In taking the very public stance that she did it is hoped that she has become a source of great inspiration to those many bearers of the effects of double torture; first tortured by what happened to them and tortured for a second time by the silence they have been forced to undergo.
In her appeal to the wider republican community to dismantle the protective wall of silence that rapists and paedophiles have sheltered behind she has again stepped into the breach. Forcing the issue into the open makes it harder for any conspiratorial cabal to deal with to its own advantage and to the disadvantage of those who have been attacked by sexual predators.

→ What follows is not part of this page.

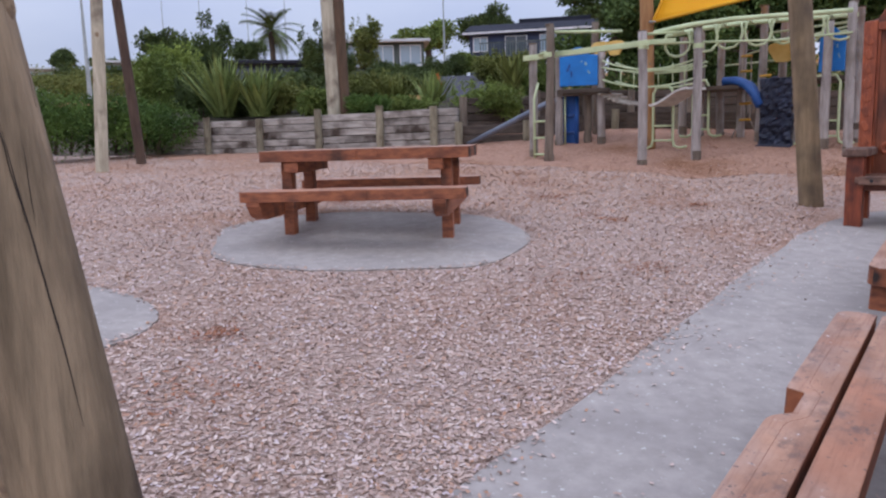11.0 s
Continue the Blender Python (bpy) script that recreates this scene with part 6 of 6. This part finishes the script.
# the clipped hedge, and the shrubs that crowd the bank
hedge("tree_line", [(a, 46.0, 4.7 + 0.35 * math.sin(a * 1.7), 1.5, 1.0) for a in np.linspace(-72, -56.5, 13)], 11000, 0.17, "leaf_olive", "olive shrubs far behind the hedge", 240, "trees")
hedge("tree_line", [(a, 27.0, 2.95 + 0.25 * math.sin(a * 2.3), 0.85, 0.85) for a in np.linspace(-58.5, -48.5, 10)], 15000, 0.12, "leaf_dark", "dark shrubs crowded behind the bank", 241, "trees")
hedge("tree_line", [(a, 31.0, 3.35 + 0.2 * math.sin(a * 2.9), 0.8, 0.70) for a in np.linspace(-49, -38.6, 10)], 12000, 0.13, "leaf_dark", "dark shrubs below the houses", 242, "trees")
hedge("hedge", [(a, 16.6 + 0.1 * (a + 27), 2.3 + 0.15 * math.sin(a * 2), 0.6, 0.55) for a in np.linspace(-27, -9, 13)], 12000, 0.10, "leaf_deep", "dark shrubs above the wall behind the climbing frame", 243)
hedge("hedge", [(a, 17.3 + 0.2 * math.sin(a), float(np.interp(a, [-72, -60, -57], [2.0, 1.9, 1.85])), 0.55, float(np.interp(a, [-72, -60, -57], [0.66, 0.58, 0.45]))) for a in np.linspace(-72, -57.2, 17)], 34000, 0.075, "hedge_leaf", "clipped dark green hedge above the wall", 71)
bush(-56.2, 24, 3.75, 0.78, 0.62, 9000, 0.13, "leaf_bright", "yellow-green leafy tree top behind the hedge", 201, "tree", 0.6)
bush(-57.7, 22, 3.0, 0.70, 0.80, 10000, 0.11, "leaf", "mid-green shrubby tree behind the hedge", 202, "tree", 0.8)
bush(-55.0, 19, 2.6, 0.55, 0.55, 7000, 0.08, "leaf_dark", "dark green shrub on the bank", 203, fray=0.6)
bush(-54.0, 30, 4.9, 0.85, 1.15, 9000, 0.16, "leaf_dark", "dark upright tree behind the shrubs", 204, "tree", 0.8)
bush(-56.4, 34, 5.5, 0.95, 0.75, 7000, 0.18, "leaf_dark", "dark rounded tree behind the shrubs", 205, "tree")
bush(-52.2, 18.2, 2.35, 0.5, 0.40, 5000, 0.08, "leaf_dark", "dark green low shrub between the flax clumps", 206, fray=0.4)
bush(-49.0, 17.5, 2.45, 0.45, 0.34, 4200, 0.08, "leaf_olive", "olive brush on the bank", 207, fray=1.0)
bush(-46.9, 16.3, 2.22, 0.40, 0.28, 4200, 0.075, "leaf", "low bright green shrub at the wall's edge", 208, fray=0.5)
bush(-44.8, 17.2, 2.40, 0.45, 0.34, 4500, 0.08, "leaf_dark", "dark green shrub at the wall's edge", 209, fray=0.5)
bush(-42.3, 17.5, 2.62, 0.80, 0.30, 7000, 0.075, "leaf_olive", "olive brush with dry tips on the bank", 210, fray=1.4)
bush(-43.0, 15.7, 2.10, 0.52, 0.25, 6000, 0.065, "hedge_leaf", "green ground cover hanging over the wall", 211, fray=0.4)
bush(-39.9, 15.4, 2.06, 0.56, 0.22, 6000, 0.065, "leaf", "green ground cover hanging over the wall", 212, fray=0.4)
bush(-34.3, 15.2, 2.14, 0.72, 0.36, 9000, 0.07, "leaf", "bright green shrub spilling over the lower wall", 213, fray=0.8)
bush(-32.6, 19, 3.05, 0.80, 0.42, 7000, 0.09, "leaf_olive", "olive brush above the climbing frame", 214, fray=1.2)
bush(-30.0, 18.2, 2.65, 0.70, 0.55, 7000, 0.09, "leaf", "green shrub behind the climbing frame", 215, fray=0.6)
bush(-40.6, 40, 4.95, 1.25, 0.62, 6500, 0.16, "leaf_dark", "dark shrub in front of the low house", 216)
bush(-38.6, 39, 4.85, 0.6, 0.50, 3200, 0.14, "leaf_dark", "dark shrub beside the low house", 217)
bush(-35.0, 45, 5.85, 0.95, 0.60, 4200, 0.17, "leaf", "green shrubs beside the side road", 218)
bush(-36.7, 44, 5.5, 1.1, 0.75, 4500, 0.17, "leaf_dark", "dark shrubs beside the street lamp", 226)
bush(-42.5, 42, 7.2, 0.80, 0.85, 4200, 0.17, "leaf_olive", "yellowish open tree beside the low house", 219, "tree", 1.2)
bush(-44.3, 40, 5.6, 0.85, 1.15, 6500, 0.16, "leaf_dark", "dark tree between the houses", 220, "tree", 0.5)
bush(-47.9, 30, 3.85, 0.75, 0.40, 4500, 0.13, "leaf_dark", "dark shrubs below the low dark house", 221)
bush(-51.0, 52, 7.6, 1.0, 0.85, 4200, 0.2, "leaf_dark", "dark shrub below the palm", 222, "tree")
bush(-63.3, 60, 6.2, 2.4, 0.60, 5500, 0.2, "leaf_olive", "far olive hedge before the houses", 223)
bush(-60.2, 70, 7.4, 1.5, 1.2, 4500, 0.24, "leaf_dark", "dark far tree beyond the hedge", 224, "tree")
low_house(-64.9, 88, 7.6, 3.6, "far pale house beyond the hedge", M["house_white"])
bush(-62.6, 84, 8.6, 2.4, 1.3, 4500, 0.26, "leaf_dark", "dark far trees around a pale house", 227, "tree")
tree(-63.2, 95, 7.5, 3, 0.3, lumps(66, 8, 0, 3.9, 1.3, 0.9, 0.9), 4500, 0.36, "leaf_dark", "dark round tree far beyond the houses", 66)
tree(-60.6, 84, 6.5, 2, 0.3, lumps(67, 8, 0, 3.0, 1.4, 1.0, 0.9), 4500, 0.36, "leaf_dark", "dark tree far beyond the houses", 67)


def flax(az, r, z, n, length, mat, seed, label="tall clump of sword-leaved green flax"):
    """A clump of sword leaves."""
    x, y = polar(az, r)
    rnd = random.Random(seed)
    t = thing("flax_bush", label, "plant", pose(x, y, z))
    own = bmesh.new()
    for _ in range(n):
        a, e, l = rnd.uniform(0, 6.28), rnd.uniform(0.75, 1.5), length * rnd.uniform(0.6, 1.1)
        d = Vector((math.cos(a) * math.cos(e), math.sin(a) * math.cos(e), math.sin(e)))
        s = d.cross(Vector((0, 0, 1))).normalized() * 0.04
        p, row = Vector((rnd.uniform(-0.15, 0.15), rnd.uniform(-0.15, 0.15), 0)), []
        for k in range(5):
            w = (1 - (k / 4) ** 2) + 0.05
            row.append((own.verts.new(p - s * w), own.verts.new(p + Vector((0, 0, 0.01))), own.verts.new(p + s * w)))
            p = p + d * l / 4
            d = (d + Vector((0, 0, -0.10 * k * math.cos(e)))).normalized()
        for q, u in zip(row, row[1:]):
            own.faces.new((q[0], q[1], u[1], u[0]))
            own.faces.new((q[1], q[2], u[2], u[1]))
    part("leaves", own, M[mat], t)
    return t


flax(-53.55, 17.6, 2.05, 170, 1.35, "flax", 1)
flax(-51.0, 17.3, 2.02, 170, 1.15, "flax", 2)
flax(-49.7, 17.6, 2.02, 60, 0.8, "leaf_olive", 3)
flax(-38.4, 16.5, 2.05, 90, 0.85, "flax", 4)
flax(-41.2, 17.0, 2.15, 60, 0.75, "leaf_olive", 5)
flax(-32.2, 17.5, 2.5, 70, 0.9, "leaf_olive", 6)
for k, a in enumerate(np.linspace(30.5, 38.5, 7)):
    flax(a, 44.0, land(*polar(a, 44.0)), 60, 1.6, "leaf_olive", 10 + k)


M["leaf_red"] = leafy("red_leaves", "7c2f28", "b4544a")
for k, (a, r) in enumerate(((21.8, 23.6), (24.6, 23.2))):
    flax(a, r, land(*polar(a, r)) + 0.50, 32, 0.26, "leaf_red", 20 + k, "small red-leaved plant in the planter")


def palm(az, r, z, h):
    x, y = polar(az, r)
    t = thing("palm_tree", "tall feathery palm on the skyline", "palm tree", pose(x, y, z))
    part("trunk", tube([(0, 0, -0.5), (0.1, 0, h * 0.5), (0, 0, h)], [0.28, 0.22, 0.2], 10), M["bark"], t, smooth=True)
    rnd = random.Random(2)
    for k in range(30):
        a, e = 2 * math.pi * k / 30 + rnd.uniform(-0.2, 0.2), rnd.uniform(-0.5, 1.2)
        d, p, own = Vector((math.cos(a) * math.cos(e), math.sin(a) * math.cos(e), math.sin(e))), Vector((0, 0, h)), bmesh.new()
        s = d.cross(Vector((0, 0, 1))).normalized()
        for i in range(14):
            q = p + d * 0.19
            for sg in (-1, 1):
                tip = p + sg * s * 0.62 * math.sin(math.pi * (i + 1.5) / 16) + d * 0.18 - Vector((0, 0, 0.16))
                own.faces.new((own.verts.new(p), own.verts.new(p + d * 0.15), own.verts.new(tip)))
            p = q
            d = (d + Vector((0, 0, -0.10))).normalized()
        part("frond", own, M["palm_leaf"], t)
    return t


palm(-49.25, 60, 6.0, 4.0)
bush(-46.4, 38, 5.9, 0.70, 1.15, 5500, 0.17, "leaf_dark", "dark shaggy tree with a pale trunk", 225, "tree", 1.6)


def street_lamp(az, r, z0, z1, rad=0.06, label="pale tapered street lamp pole beyond the hedge", name="street_lamp"):
    x, y = polar(az, r)
    t = thing(name, label, "street lamp", pose(x, y, z0, 0, 0, -az))
    h = z1 - z0
    part("pole", tube([(0, 0, -0.8), (0, 0, 0.4 * h), (0, 0, h)], [rad, rad * 0.8, rad * 0.45], 8), M["lamp_pole"], t)
    if name == "street_lamp":
        arm = part("arm", tube([(0, 0, h - 0.02), (0.08, 0, h + 0.10), (0.30, 0, h + 0.16), (0.55, 0, h + 0.16)], rad * 0.4, 6), M["lamp_pole"], t)
        head = part("lamp_head", box(0.62, 0, h + 0.15, 0.42, 0.16, 0.08, 0.02), M["lamp_pole"], t)
        if r < 45:
            part("lens", box(0.62, 0, h + 0.10, 0.30, 0.12, 0.03, 0.01), M["lamp_glow"], head, "lit warm lamp lens")
    else:
        part("crossbar", box(0, 0, h, 0.75, 0.08, 0.07, 0.01), M["lamp_pole"], t)
        for sx in (-1, 1):
            part("floodlight", box(0.30 * sx, -0.06, h + 0.06, 0.26, 0.12, 0.20, 0.03, turn=(20, 0, 0)), M["black"], t)
    return t


M["lamp_pole"] = surface("painted_lamp_pole", "8f989c", "aab2b4", 4, bump=0.1)
M["lamp_glow"] = bpy.data.materials.new("lit_lamp_lens")
M["lamp_glow"].use_nodes = True
M["lamp_glow"].node_tree.nodes["Principled BSDF"].inputs["Emission Color"].default_value = (1.0, 0.86, 0.62, 1)
M["lamp_glow"].node_tree.nodes["Principled BSDF"].inputs["Emission Strength"].default_value = 6.0
street_lamp(-36.5, 48, 5.2, 10.1, 0.08)
street_lamp(-61.85, 40, 3.0, 8.4, 0.12)
for lamp_az in (-56.65, -54.13, -50.84, -48.13):
    street_lamp(lamp_az, 70, 6, 14.55, 0.06, "thin dark floodlight mast on the skyline", "floodlight_mast")
sheet("road", wavy([polar(-38.5, 27), polar(-33.5, 27), polar(-33.2, 38), polar(-35.0, 47), polar(-37.8, 47), polar(-38.3, 38)], 0.05, 1.0, 51), 0.25, M["road"], 2.0, 1.0, "grey side road climbing past the houses")


def traffic_cone(az, r, z):
    x, y = polar(az, r)
    t = thing("traffic_cone", "orange traffic cone beside the road", "traffic cone", pose(x, y, z))
    part("cone", tube([(0, 0, 0.04), (0, 0, 0.75)], [0.22, 0.04], 12), surface("orange_plastic", "d8481c", "e8602c", 3), t)
    part("base", box(0, 0, 0.02, 0.55, 0.55, 0.05, 0.01), M["black"], t)
    return t


traffic_cone(-37.3, 30, 3.25)


hedge("hedge", [(a, 56.0, 1.4 + 56 * (0.108 - 0.0022 * (a - 40)) + 0.4 * math.sin(a * 2.3), 1.7, 1.3) for a in np.linspace(37.5, 50, 11)], 16000, 0.28, "leaf_dark", "dark shrubs behind the rounded tree", 92)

Ms Cahill’s appeal, carried in a number of web outlets, is a very strong entreaty to people to do the right thing. In pointing out that ‘no one is blaming the republican movement for members of that movement who inflicted sexual abuse on others’ she is properly measured. As she states, the crux is ‘how the republican movement dealt with the issue’. What confronts the Provisional movement is not its involvement in systemic sexual abuse but its systemic cover up of sexual abuse. At the same time it cannot be denied that the systemic culture which gave rise to such cover ups was maintained from the top down by people who thought the poser of an awkward question was more of a threat than a molester.
The republicans I knew over the years and worked with struck me as despising rapists and paedophiles. But it seems that many of them were more ready to believe that one of their comrades might be an informer than to accept that he may have been a rapist. Ms Cahill’s attacker was hardly subject to the ‘South Armagh treatment’ - as a tough and often prolonged interrogation procedure was colloquially known within the Provisional movement. There was no sense of urgency to deal with the problem.
Like most other institutions, most notably the Catholic Church, the Provisional movement proved chronically incapable of properly investigating its own. This seems abundantly clear from the case of Ms Cahill and others who have recently emerged as having being attacked by abusers. The Louth TD, Arthur Morgan, alone seems to be the one party figure who despite a very shaky and inauspicious start has publicly stated that his party’s behaviour, and that of its leader, in respect of the Liam Adams case was somewhat less than glorious. Everyone else in the party, the leader included, seems to believe that both he and the party he presides over have done no wrong.
Almost certainly, Ms Cahill is right in suggesting that that there has been a lot more abuse inflicted by Provisional movement members either not properly addressed at the time or covered up since. Her call for this to be justly dealt with is one deserving of all backing.
However there has to be some concern about moving forward on the strength of ‘suspicion’ or what meanders through the ‘grapevine.’
The vagaries of suspicion for which the grapevine is fertile ground are not something that can be readily measured or easily categorised. Those of us who have had grounds to be suspicious of whoever for whatever reason over the years, only to find that our suspicions later proved as groundless as the grapevine was barren are mindful of a suspicion-based approach to anything. In today's climate members of Sinn Fein might just make an easy target. But where would it lead? A witch hunt of Sinn Fein members would be not only be wrong but also counter productive.
While there is nothing in Ms Cahill's appeal that would in itself necessarily serve as a catalyst for a witch hunt there remains a need when talking about a suspicion based approach to specify clearly what constitute grounds for suspicion. The bar must be raised very high. Too often suspicion has been indivisible from dislike.
No person who was ever abused should sit silent. Theirs is an evidence based claim, the evidence being their own experience at the hands of their attacker. They deserve justice. But justice is only secured when the case against those accused of abuse is justly made.
Ms Cahill is proving her emotional resolve and stamina by providing real leadership in the battle against systemic cover up of wide ranging sexual abuse. She has the determination to excise this malignancy from republican culture. If she is successful she will give a fresh impetus to the laughter of our children and scourge those who laughed at them.